Welcome to our series where we’re digging into the stories of accomplished and influential people and finding out how they got to where they are in their careers. We’re finding out what their biggest challenges, their biggest passions and their biggest pieces of wisdom are — for you.
Note: This interview has been lightly edited.
Music is a way of life for most of us, and Marisa Gallagher has the best of several worlds alongside it.
As the head UX (user experience) designer and head of user experience for Amazon Music, she spends her days innovating and improving how the service looks and feels to users. Before making her way to Amazon, Gallagher worked on CNN’s digital team, strategizing content for everything from Disney to Visa, running design and user experience, and even copy editing.
USA TODAY College caught up with Gallagher to chat fancy coffee, playlists and sabbaticals.
What’s your coffee order?
I’m not a morning person, but I like to get a jump on things, so it’s usually a big cup of straight black coffee. Whatever is around, fancy to swill. Day-to-day it’s all about caffeine and the morning ritual, but on the weekends, I’ll get all into it. I’ll even hand-grind beans and the like, and embarrass myself a little. Context is key.
Who’s your biggest mentor?
Peggy O’Keefe Umanzio. She’s a brilliant management consultant. She attended Harvard, began her career at McKinsey, and went on to build her own company as an executive consultant and confidante—the whole nine yards. As a kid, I was lucky enough to live down the street from Peggy. I did bookkeeping and odd jobs for her throughout my high school and college days.
She taught me what a strong and powerful, yet kind, thoughtful, compassionate leader and human being looks like — and she’s not done yet. She also made me see how important options are, and that creativity is a resourcefulness that breeds confidence, because it keeps you from fearing change. You know you can adapt and make something out of it. It is so unusual, humbling so, to get that kind of role model in your life.
What’s the coolest thing you’ve ever done?
Taking a sabbatical for six months. It forced me to be a little braver. To be uncomfortable. During that time I was able to walk across Spain with my Dad — the Camino de Santiago. It was an experience that allowed me to face up to both the joy and the difficulty of being someone’s kid, and also being an adult that takes themselves too seriously sometimes.

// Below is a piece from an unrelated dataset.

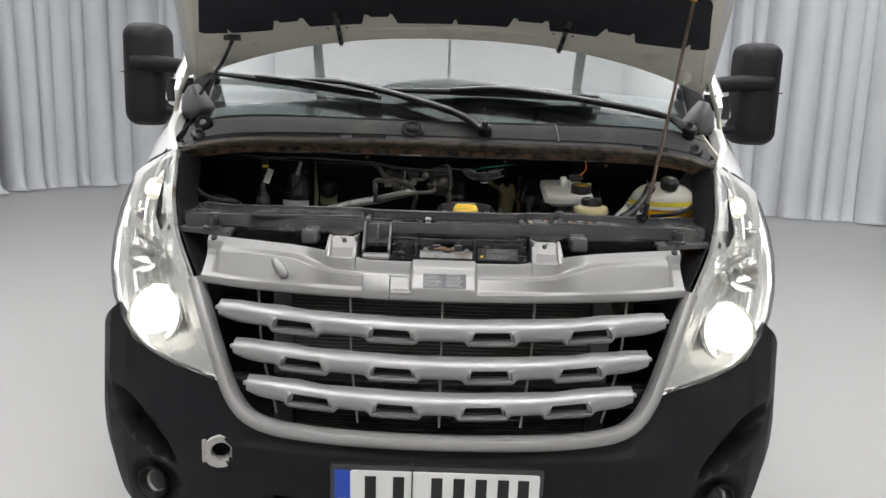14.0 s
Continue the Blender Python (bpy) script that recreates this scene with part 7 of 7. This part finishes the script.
part("snow_icon", flat_shape([(0.033 + (0.0048 if k % 2 else 0.0018) * math.cos(2 * math.pi * k / 12), 0.020 + (0.0048 if k % 2 else 0.0018) * math.sin(2 * math.pi * k / 12)) for k in range(12)], m), PRINT, slam)
part("print", bars(m, 0.043, 0.083, 0.022, 3, 0.0042, 0.0018, 31), PRINT, slam)
part("print", bars(m, 0.025, 0.083, 0.009, 9, 0.0040, 0.0018, 32), PRINT, slam)
# passenger side label, worn grey
part("raised_cover", prism(roundrect(-0.155, 0.158, -0.052, 0.041, 0.006, 4), 0.0, 0.0075, on_slam(-0.382, 0.367), bevel=0.003), SLAMMAT, slam, "raised scratched cover plate")
m = label_plate(-0.528, -0.236, 0.326, 0.408, SLAMMAT, slam, lift=0.0078)
for k, (x0, x1) in enumerate(((-0.140, -0.078), (-0.074, -0.010), (-0.006, 0.056), (0.060, 0.136))):
    icon_box(m, x0 + 0.010, 0.030, 0.0065, slam)
    part("print", bars(m, x0 + 0.024, x1, 0.034, 4, 0.0052, 0.0022, 40 + k), GREYPRINT, slam)
    part("print", bars(m, x0 + 0.002, x1, 0.010, 8, 0.0052, 0.0022, 50 + k), GREYPRINT, slam)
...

I also spent time in LA. The myth-making, always sunny, canyon-filled city of Los Angeles. That’s just hard to beat.
What does a typical day look like for you?
It’s usually a mishmash of emails and meetings and intense debates and silly laughter. I’m involved in a lot of discussions around strategy, and how we can continually improve and innovate the Amazon Music experience for our customers. We decode customer data, review creative work and look at patterns to connect the team to other groups or to the next puzzle pieces. It’s a mad-dash from 10:00 a.m.—5:00 p.m., but I’ll find time before and after where I can put on my headphones, rock out a little — the Amazon Music playlist “” is my go-to right now —catch up, and plan.
How would you describe your job?
My team explores the role of music in people’s lives, and how we can design a service [Amazon Music Unlimited] that meets their desires.
Today, that means bringing the voice experience front and center—we’re in a new ‘voice’ age — with the Amazon Music listening experience on Alexa.
Music is an epic part of everyone’s lives. We may not all like the same artist, band or genre, but we all have that song, album or playlist. The one that gets our head bobbing or makes the dinner party never end or gives us a little more swagger when walking down the street. I’m so proud to work in music, and it’s so exciting to be on the forefront of how voice can make the music listening experience even better and more fun.
When listening to Amazon Music on Alexa, customers can find that soundtrack of music that they want, at that exact moment, easier than ever before. It’s as simple as talking to your best friend.
What’s the best advice someone’s ever given you?
Everything will be OK in the end. If it’s not OK, it’s not the end (hat tip to John Lennon for the quote). Persevere – challenges are just plot points in the bigger story.
What does your career path look like?
That’s what great about Amazon, and Amazon Music. There are so many paths to take and areas to innovate. It’s so exciting to learn about how music works in people’s lives and to build a service tailor made for that, to bring passionate, epic music to more of us – and who knows what will arise out of that process? You do right by the customers and make it a sustainable business – other good things tend to come.
What’s your favorite part of your job?
Learning about how music works for different kinds of people, at different times of day, in different stages of their lives, in different cultures. It gets me giddy just thinking about it.
What advice would you give someone who wants to follow in your footsteps?
Listen to and study people. Test and explore ways to reach those people. Pick research like cognitive psychology or organizational behavior or anthropology that gives you a deep, empathetic curiosity about people. Then, marry that with action where you have to apply it — mediums and/or technologies to connect with those people. Painting, writing, photography, filmmaking, industrial design, motion, code—whatever calls to you.
When in doubt, choose the hard road. The one that scares you, but makes you sigh, and throw in a little business to it, too, just to keep grounded and focused.